++++ Dataset extract ++++

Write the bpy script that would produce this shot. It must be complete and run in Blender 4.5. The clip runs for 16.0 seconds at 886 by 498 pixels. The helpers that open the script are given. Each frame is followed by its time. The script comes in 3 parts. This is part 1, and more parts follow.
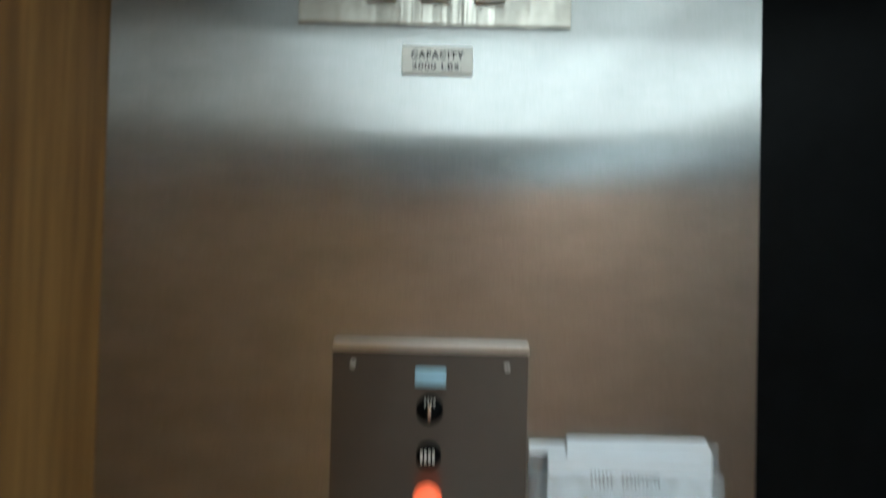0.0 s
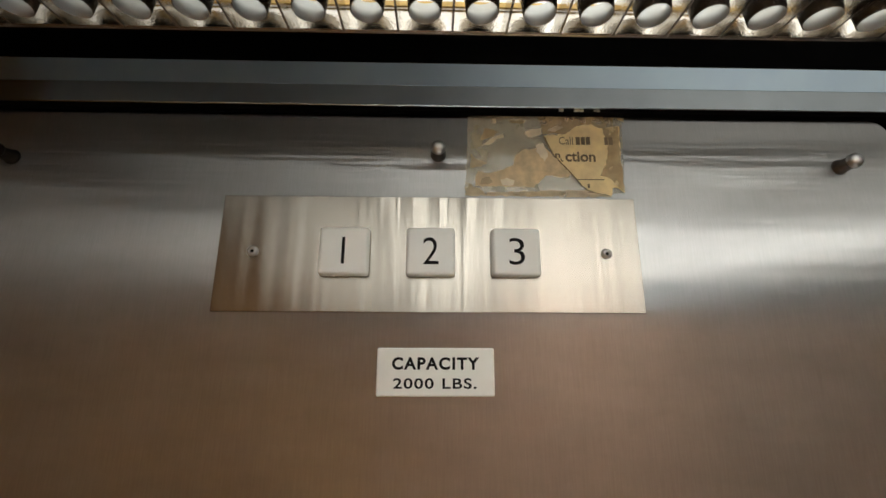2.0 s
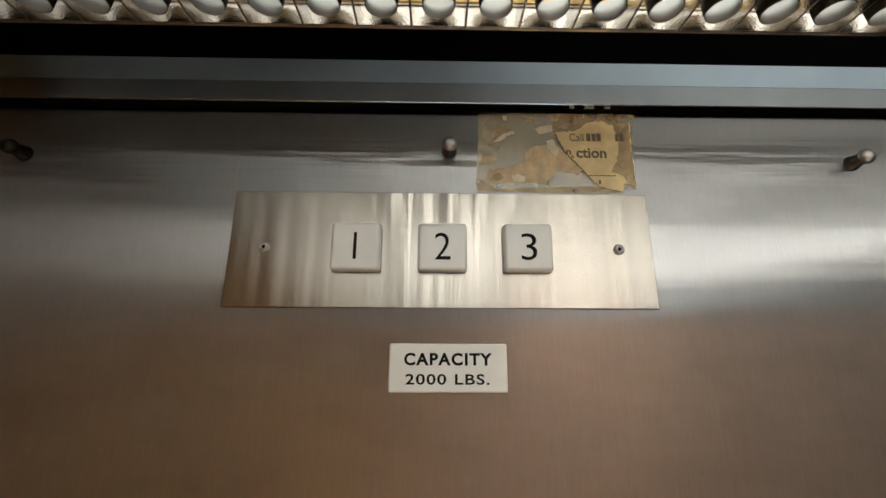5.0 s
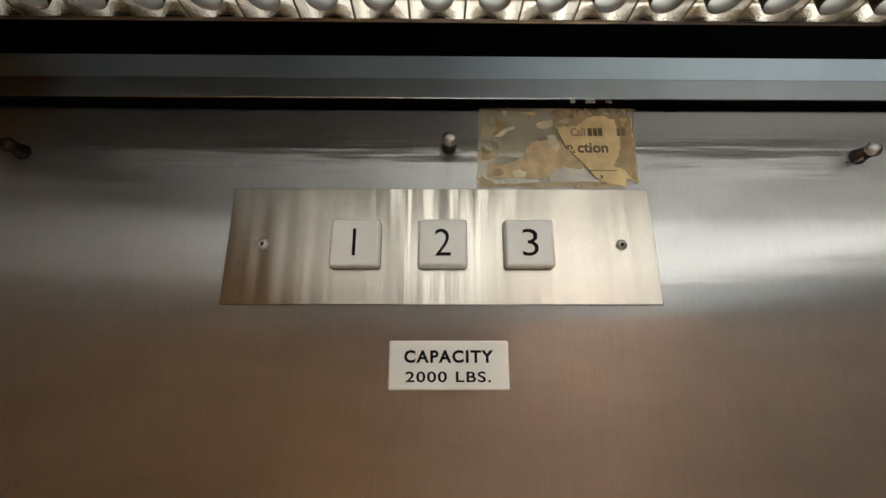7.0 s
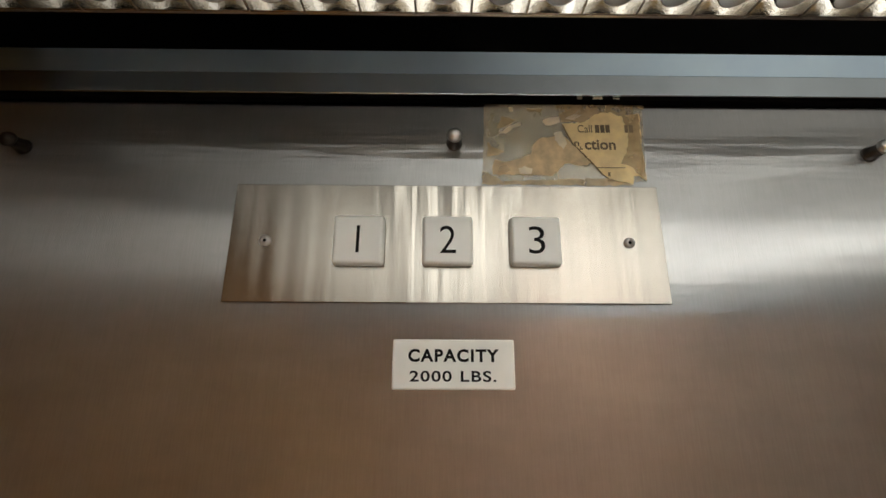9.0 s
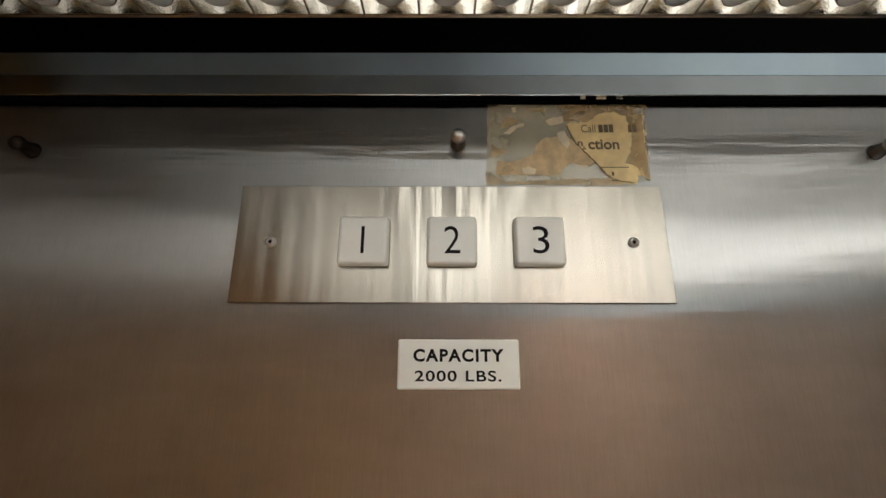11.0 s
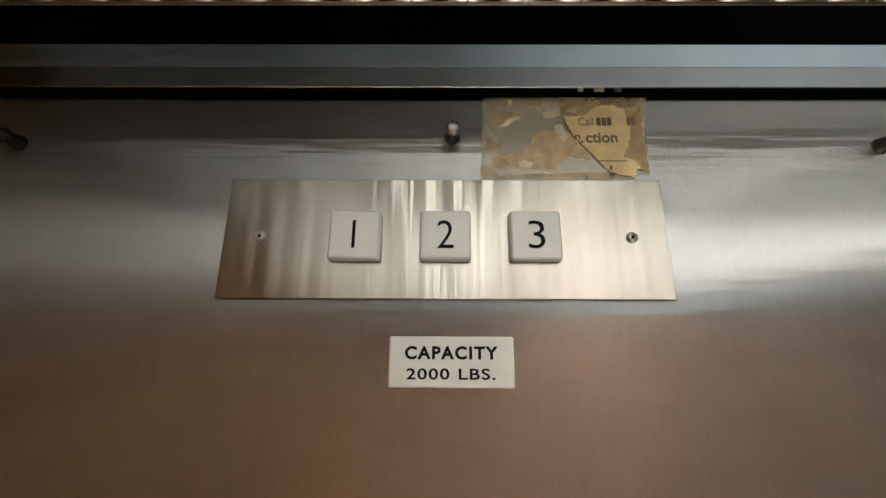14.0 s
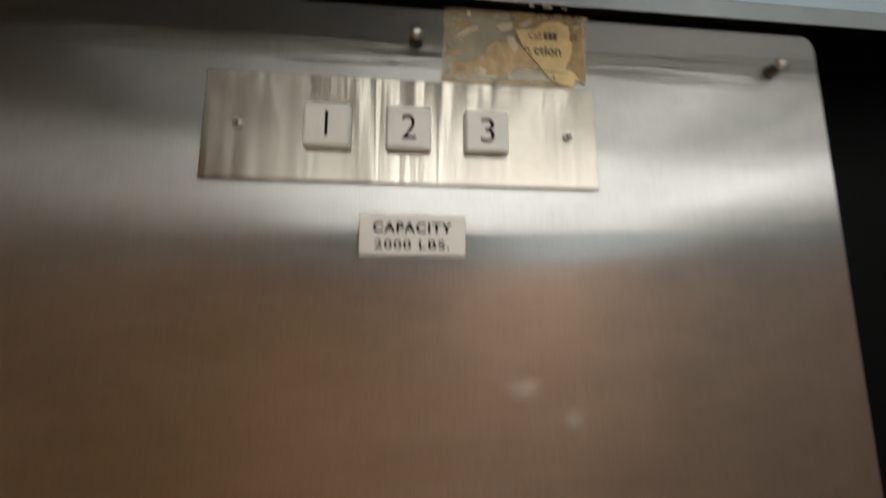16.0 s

++++

Exercise task: Print out the whole of the material word for word, without pictures.

Answer for the task:
Write the bpy script that would produce this shot. It must be complete and run in Blender 4.5. The clip runs for 16.0 seconds at 886 by 498 pixels. The helpers that open the script are given. Each frame is followed by its time. The script comes in 3 parts. This is part 1, and more parts follow.
0.0 s
2.0 s
5.0 s
7.0 s
9.0 s
11.0 s
14.0 s
16.0 s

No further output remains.